15 LUGLIO 2020
Si può nascere e persino sopravvivere nell’intensità del blu del Mediterraneo. La rotta maggiormente utilizzata da migranti e richiedenti asilo per raggiungere l’UE ci racconta, giorno dopo giorno, le sorti di coloro che, in quel viaggio devono crederci ancora, per sopravvivere alle discriminazioni patite.
Per molti sono viaggi senza futuro già in partenza, faticosi, pericolosi che iniziano via terra dall’Africa settentrionale e che prevedono quell’imprescindibile lunga sosta in Libia che incoraggia loro malgrado la rete ormai nota del traffico e della tratta di esseri umani.
Il 26 Giugno 2020, a ridosso di mesi e settimane che vedono i flussi migratori aumentare del 360%, con un incremento del 40% nel solo mese di Maggio, avviene qualcosa di straordinario e di diverso dai soliti “clichés di un naufragio” a cui siamo tristemente abituati ad assistere. Il miracolo della vita si compie in mezzo al mare, su un gommone nero, stracarico, con circa 95 persone a bordo di cui 20 donne ed 8 bambini. Fra loro, una giovane donna da alla luce il suo bambino nel bel mezzo del Mediterraneo Centrale.
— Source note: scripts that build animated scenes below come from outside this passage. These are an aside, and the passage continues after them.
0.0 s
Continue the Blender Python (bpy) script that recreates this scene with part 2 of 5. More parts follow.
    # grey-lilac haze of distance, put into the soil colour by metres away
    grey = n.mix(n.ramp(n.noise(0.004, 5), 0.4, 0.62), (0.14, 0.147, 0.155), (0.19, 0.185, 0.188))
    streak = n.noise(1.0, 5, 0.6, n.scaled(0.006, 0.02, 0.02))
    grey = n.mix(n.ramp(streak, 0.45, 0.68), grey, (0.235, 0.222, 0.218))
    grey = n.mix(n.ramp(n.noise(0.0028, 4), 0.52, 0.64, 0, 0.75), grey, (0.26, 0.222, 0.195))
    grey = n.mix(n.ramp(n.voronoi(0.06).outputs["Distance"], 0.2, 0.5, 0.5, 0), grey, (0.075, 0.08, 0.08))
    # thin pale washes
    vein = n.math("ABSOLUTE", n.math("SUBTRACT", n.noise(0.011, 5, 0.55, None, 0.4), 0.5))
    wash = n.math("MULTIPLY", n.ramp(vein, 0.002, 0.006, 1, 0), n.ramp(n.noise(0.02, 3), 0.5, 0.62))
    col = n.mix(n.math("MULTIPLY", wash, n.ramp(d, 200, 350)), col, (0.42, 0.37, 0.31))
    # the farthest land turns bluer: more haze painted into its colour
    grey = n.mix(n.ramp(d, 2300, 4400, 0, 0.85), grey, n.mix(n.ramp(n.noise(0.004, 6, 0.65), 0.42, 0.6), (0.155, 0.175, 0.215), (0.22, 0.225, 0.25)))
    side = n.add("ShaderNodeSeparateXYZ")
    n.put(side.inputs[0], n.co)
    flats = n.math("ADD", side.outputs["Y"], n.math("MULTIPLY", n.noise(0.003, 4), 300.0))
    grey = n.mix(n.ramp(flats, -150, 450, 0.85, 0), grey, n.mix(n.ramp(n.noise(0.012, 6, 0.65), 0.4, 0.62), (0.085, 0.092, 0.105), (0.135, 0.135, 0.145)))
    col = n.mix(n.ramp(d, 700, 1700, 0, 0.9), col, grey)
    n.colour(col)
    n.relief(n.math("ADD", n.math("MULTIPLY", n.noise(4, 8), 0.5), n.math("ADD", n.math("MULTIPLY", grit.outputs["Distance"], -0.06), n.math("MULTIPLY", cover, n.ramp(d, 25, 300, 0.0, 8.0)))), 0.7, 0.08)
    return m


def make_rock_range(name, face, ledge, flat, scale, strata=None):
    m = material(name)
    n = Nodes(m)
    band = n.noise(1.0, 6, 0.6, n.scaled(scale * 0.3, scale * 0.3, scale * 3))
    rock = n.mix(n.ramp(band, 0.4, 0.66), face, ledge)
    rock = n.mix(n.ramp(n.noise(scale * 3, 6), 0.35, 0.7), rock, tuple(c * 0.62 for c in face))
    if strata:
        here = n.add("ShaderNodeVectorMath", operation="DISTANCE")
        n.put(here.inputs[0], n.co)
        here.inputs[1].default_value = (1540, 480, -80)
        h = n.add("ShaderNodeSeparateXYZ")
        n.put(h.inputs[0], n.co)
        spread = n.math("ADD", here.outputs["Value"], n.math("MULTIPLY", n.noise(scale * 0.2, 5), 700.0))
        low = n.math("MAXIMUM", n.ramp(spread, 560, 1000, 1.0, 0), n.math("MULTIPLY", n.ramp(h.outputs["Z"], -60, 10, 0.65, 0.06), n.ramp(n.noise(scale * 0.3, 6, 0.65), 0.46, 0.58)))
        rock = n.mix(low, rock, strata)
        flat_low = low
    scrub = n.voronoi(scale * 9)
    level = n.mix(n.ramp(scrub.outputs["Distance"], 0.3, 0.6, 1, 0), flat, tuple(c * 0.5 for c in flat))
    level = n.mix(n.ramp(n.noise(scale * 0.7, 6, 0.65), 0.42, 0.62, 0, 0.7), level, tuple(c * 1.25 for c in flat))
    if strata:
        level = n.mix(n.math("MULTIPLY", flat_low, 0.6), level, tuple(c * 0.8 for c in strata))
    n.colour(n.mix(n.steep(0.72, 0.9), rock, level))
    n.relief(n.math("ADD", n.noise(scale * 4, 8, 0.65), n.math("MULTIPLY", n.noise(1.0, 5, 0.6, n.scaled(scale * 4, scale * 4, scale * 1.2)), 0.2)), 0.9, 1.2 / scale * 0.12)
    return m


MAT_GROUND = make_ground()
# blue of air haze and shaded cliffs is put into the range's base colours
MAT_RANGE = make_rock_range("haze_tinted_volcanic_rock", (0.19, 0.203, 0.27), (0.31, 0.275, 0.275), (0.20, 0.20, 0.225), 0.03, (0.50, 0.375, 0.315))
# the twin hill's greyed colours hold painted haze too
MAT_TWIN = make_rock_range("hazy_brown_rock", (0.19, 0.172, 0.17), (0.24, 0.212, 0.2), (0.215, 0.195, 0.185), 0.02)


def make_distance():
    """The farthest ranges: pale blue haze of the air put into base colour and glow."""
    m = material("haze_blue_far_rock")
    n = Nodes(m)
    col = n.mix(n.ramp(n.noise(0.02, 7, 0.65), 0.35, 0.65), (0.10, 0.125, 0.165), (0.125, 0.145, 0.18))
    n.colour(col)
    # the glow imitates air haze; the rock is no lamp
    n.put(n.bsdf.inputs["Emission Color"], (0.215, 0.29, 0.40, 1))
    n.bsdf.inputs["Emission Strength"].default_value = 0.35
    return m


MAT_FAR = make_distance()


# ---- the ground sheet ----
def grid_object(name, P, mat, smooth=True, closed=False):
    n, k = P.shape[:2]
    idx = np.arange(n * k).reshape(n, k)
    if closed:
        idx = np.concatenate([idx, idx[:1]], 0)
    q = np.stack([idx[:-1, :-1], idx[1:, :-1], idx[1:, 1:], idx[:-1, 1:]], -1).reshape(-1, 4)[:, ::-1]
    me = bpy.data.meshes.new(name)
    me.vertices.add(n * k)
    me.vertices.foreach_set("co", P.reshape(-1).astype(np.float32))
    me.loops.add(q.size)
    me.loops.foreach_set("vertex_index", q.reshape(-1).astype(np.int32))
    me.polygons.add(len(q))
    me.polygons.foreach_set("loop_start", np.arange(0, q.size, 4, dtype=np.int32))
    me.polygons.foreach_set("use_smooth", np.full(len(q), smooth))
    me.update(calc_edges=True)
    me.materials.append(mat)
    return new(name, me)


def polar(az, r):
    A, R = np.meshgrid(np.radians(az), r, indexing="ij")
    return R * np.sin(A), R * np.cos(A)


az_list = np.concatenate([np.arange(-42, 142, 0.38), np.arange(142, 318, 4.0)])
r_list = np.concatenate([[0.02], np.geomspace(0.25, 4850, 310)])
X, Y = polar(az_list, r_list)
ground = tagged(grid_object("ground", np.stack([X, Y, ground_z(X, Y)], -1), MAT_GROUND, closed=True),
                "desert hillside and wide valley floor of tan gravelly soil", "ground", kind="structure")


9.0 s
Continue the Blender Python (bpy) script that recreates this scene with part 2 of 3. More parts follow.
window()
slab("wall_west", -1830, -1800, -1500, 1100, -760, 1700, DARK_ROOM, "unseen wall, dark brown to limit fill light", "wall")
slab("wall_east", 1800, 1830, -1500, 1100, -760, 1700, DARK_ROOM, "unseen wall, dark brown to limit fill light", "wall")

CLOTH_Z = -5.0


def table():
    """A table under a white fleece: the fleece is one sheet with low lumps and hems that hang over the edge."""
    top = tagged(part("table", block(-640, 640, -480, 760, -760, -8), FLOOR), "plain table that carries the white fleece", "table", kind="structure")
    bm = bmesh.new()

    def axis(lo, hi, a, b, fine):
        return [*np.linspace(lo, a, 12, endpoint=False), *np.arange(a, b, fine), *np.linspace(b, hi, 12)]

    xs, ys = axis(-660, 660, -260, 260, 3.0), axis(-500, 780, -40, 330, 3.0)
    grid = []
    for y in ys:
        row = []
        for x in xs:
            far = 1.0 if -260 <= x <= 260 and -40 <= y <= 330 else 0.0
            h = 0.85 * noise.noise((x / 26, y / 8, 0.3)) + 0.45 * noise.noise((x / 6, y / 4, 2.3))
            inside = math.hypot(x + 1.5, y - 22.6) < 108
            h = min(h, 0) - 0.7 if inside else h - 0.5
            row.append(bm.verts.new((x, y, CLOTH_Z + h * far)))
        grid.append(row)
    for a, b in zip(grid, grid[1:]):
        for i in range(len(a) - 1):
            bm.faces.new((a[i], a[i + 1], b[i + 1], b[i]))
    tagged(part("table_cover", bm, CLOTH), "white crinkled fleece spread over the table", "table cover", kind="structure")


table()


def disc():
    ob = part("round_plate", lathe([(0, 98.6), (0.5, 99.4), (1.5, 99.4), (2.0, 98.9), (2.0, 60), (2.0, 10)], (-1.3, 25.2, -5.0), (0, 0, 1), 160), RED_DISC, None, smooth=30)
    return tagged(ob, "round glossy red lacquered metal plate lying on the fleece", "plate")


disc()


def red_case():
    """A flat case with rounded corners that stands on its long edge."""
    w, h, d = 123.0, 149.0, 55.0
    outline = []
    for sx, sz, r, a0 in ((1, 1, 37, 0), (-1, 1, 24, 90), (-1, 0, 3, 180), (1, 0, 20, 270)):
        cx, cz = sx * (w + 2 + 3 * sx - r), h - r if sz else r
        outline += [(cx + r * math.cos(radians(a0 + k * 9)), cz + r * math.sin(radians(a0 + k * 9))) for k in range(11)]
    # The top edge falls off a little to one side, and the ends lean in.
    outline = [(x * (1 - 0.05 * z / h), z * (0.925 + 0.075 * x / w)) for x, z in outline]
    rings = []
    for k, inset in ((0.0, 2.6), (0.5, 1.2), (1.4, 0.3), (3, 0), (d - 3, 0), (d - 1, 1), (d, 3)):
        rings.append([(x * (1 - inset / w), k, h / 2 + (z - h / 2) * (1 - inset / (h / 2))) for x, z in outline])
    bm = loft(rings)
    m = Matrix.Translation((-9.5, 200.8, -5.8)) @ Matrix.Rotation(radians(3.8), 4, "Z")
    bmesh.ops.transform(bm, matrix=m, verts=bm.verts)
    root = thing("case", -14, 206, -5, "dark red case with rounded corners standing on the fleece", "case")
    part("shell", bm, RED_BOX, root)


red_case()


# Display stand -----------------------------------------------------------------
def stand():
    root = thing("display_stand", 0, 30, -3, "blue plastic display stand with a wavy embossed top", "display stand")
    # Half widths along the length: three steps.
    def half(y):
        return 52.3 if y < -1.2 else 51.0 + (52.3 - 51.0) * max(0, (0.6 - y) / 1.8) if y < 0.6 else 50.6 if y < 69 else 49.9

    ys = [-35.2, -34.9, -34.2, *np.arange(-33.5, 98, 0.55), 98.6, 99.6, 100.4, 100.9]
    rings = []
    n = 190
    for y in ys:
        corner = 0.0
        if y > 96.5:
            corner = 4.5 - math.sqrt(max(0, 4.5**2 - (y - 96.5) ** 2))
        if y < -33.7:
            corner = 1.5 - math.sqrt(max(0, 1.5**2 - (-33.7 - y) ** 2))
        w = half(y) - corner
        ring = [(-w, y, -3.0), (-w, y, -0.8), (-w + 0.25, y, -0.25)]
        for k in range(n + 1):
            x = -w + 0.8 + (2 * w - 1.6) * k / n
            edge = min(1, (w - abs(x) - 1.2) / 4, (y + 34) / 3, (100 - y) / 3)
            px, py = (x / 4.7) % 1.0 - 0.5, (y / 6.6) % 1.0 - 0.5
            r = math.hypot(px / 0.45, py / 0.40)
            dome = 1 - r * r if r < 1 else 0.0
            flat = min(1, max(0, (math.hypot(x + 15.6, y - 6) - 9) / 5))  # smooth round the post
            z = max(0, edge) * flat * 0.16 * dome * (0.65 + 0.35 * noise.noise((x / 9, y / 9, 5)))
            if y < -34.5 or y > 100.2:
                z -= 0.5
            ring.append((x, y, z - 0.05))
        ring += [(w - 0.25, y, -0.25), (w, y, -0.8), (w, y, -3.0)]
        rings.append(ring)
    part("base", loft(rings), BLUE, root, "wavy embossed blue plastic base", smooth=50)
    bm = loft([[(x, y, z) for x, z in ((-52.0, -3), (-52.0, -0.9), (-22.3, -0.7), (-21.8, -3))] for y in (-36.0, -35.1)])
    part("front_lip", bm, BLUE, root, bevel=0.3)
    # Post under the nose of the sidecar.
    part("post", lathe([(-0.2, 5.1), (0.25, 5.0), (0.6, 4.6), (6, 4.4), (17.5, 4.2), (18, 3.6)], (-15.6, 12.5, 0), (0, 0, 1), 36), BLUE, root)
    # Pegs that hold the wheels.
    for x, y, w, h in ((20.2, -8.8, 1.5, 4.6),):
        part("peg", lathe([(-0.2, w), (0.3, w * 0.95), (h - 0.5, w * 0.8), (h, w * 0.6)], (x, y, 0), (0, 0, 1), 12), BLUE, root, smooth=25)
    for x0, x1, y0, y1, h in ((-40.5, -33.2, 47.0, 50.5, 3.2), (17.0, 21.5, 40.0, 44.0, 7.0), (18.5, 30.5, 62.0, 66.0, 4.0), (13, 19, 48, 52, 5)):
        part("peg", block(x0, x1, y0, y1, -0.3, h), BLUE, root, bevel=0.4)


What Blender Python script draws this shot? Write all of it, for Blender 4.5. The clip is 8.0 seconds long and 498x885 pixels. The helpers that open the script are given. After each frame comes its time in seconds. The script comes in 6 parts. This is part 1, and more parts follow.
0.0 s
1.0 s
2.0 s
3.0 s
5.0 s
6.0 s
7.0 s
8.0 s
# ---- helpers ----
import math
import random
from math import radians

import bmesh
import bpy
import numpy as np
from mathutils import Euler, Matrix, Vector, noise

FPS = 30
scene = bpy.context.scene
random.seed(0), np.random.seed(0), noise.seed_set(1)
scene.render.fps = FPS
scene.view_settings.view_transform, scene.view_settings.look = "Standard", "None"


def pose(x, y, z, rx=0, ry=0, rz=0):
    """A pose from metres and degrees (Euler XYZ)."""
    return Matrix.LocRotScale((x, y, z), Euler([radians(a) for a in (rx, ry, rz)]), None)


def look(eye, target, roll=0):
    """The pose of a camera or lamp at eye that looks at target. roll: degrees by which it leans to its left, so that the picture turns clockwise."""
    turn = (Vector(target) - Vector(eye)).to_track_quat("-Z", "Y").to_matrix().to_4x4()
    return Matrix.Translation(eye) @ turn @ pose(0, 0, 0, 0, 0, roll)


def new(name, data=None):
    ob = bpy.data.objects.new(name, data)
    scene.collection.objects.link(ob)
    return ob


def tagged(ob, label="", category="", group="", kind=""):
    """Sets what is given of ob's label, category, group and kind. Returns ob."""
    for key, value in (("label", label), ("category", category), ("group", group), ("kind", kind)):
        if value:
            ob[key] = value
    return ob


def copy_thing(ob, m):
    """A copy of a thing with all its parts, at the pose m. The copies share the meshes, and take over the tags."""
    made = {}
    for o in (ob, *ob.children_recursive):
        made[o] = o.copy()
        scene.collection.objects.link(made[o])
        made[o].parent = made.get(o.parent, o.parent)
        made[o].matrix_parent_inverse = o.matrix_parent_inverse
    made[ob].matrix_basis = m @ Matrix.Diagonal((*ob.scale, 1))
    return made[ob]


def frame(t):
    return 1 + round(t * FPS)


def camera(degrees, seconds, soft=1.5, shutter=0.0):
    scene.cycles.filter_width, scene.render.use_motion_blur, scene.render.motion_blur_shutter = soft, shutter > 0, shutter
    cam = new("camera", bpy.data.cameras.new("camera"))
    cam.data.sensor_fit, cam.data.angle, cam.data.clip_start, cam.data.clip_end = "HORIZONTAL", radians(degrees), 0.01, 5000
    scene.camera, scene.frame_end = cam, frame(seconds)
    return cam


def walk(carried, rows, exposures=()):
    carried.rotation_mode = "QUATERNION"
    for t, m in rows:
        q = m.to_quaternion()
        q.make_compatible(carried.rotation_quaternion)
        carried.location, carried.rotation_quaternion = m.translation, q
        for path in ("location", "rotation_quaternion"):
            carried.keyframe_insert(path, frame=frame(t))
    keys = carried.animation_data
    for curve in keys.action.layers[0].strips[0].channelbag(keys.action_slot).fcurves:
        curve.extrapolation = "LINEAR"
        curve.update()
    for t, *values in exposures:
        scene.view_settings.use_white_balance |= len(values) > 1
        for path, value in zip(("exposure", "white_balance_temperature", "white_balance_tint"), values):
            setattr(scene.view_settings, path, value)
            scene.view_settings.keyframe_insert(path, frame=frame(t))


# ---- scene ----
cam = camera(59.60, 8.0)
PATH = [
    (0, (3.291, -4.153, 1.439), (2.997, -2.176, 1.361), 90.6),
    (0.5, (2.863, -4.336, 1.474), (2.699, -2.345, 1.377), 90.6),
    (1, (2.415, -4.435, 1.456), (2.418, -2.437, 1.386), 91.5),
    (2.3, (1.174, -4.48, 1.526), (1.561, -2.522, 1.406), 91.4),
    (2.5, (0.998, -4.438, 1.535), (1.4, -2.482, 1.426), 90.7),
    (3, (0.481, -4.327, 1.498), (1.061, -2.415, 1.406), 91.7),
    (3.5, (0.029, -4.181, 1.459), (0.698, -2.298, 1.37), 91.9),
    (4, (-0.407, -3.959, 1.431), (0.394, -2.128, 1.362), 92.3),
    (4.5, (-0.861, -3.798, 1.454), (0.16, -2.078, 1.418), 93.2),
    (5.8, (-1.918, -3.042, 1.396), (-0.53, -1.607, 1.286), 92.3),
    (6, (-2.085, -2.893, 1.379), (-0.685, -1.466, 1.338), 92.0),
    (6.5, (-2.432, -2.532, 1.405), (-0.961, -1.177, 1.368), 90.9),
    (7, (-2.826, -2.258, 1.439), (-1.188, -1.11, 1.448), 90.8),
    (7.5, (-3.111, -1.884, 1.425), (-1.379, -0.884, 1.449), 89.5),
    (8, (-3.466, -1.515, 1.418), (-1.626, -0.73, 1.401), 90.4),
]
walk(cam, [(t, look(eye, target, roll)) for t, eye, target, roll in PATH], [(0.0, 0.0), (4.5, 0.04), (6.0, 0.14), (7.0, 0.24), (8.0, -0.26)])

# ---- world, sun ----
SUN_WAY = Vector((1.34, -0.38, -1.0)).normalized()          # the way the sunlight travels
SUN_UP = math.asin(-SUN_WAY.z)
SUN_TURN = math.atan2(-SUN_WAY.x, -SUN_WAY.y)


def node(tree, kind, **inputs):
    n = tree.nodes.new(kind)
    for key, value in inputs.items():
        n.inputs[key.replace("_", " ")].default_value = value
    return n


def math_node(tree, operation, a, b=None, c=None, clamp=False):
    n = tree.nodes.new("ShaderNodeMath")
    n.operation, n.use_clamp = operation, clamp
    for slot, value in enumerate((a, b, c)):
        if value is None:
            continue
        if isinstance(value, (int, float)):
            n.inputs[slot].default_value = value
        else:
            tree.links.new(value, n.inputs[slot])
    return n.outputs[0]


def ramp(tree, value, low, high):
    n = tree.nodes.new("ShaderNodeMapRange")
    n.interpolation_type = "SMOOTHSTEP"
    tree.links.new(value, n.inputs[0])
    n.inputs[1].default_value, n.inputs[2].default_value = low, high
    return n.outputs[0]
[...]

Per interminabili ore, esattamente dalle 12.22, in cui Watch the Med – Alarmphone ha ricevuto e diffuso l’SOS di un gommone nero a rischio di capovolgimento, sino alle 08.30 del giorno successivo in cui l’OIM ne conferma la cattura ed il respingimento in Libia (confermando, altresì, alle 22.00, il rientro di una delle motovedette della Guardia Costiera libica con a bordo 40 persone oltre a 6 corpi senza più vita), restano sospese le sorti di tutti i coinvolti, impotenti in un tempo indefinibile, fluido di indugi, di numeri variabili di vite umane e di speranze disattese. La paura per le sorti di quella creatura innocente, appena nata e già respinta come non desiderata dal mondo, provoca uno sconforto talmente profondo da paralizzare e mettere in secondo piano la felicità per la sua stessa nascita. In un sol giorno, oltre 300 persone in fuga, sono state catturate in mare dalla cosiddetta Guardia Costiera libica e riportate nel campo di prigionia illegale di Khoms a sud-est di Misurata da dove erano partiti nella notte di giovedì 25 giugno. Fra loro anche il prodigioso neonato e la sua coraggiosa e resistente mamma.
Nessun soccorso tempestivo è stato possibile. La Mare Jonio, la ONG natante di Mediterranea Saving Humans, ricevuto l’allarme ed il posizionamento, si dirige verso l’obiettivo ma è a 80 miglia di distanza, il che significa almeno 10 ore di navigazione. Vengono così diffuse le segnalazioni alle navi militari europee presenti, fra loro vi è anche la fregata anti-sommergibile della Marina Militare Italiana che, secondo le fonti di Avvenire, “avrebbe potuto raggiungere il barcone in meno di 3 ore dopo l’SOS lanciato dalla Guardia Costiera da Roma, ben prima della motovedetta libica. Ma l’ordine non è stato dato”.
Questa raccontata è la storia di un bimbo fortunatamente nato seppur nel bel mezzo di un naufragio, in angosciose circostanze, il cui destino dipenderà dal futuro che i Governi sapranno disegnare per chi come lui, è nato sulla riva sbagliata.
Non resta che tornare a noi stessi, attingere al nostro senso di giustizia ed a quell’Humana Pietas che lascerebbe riemergere in ognuno di noi la naturale e genuina capacità di immedesimarsi nell’altro senza più né giudizi, né paura ma, con disarmante gentilezza.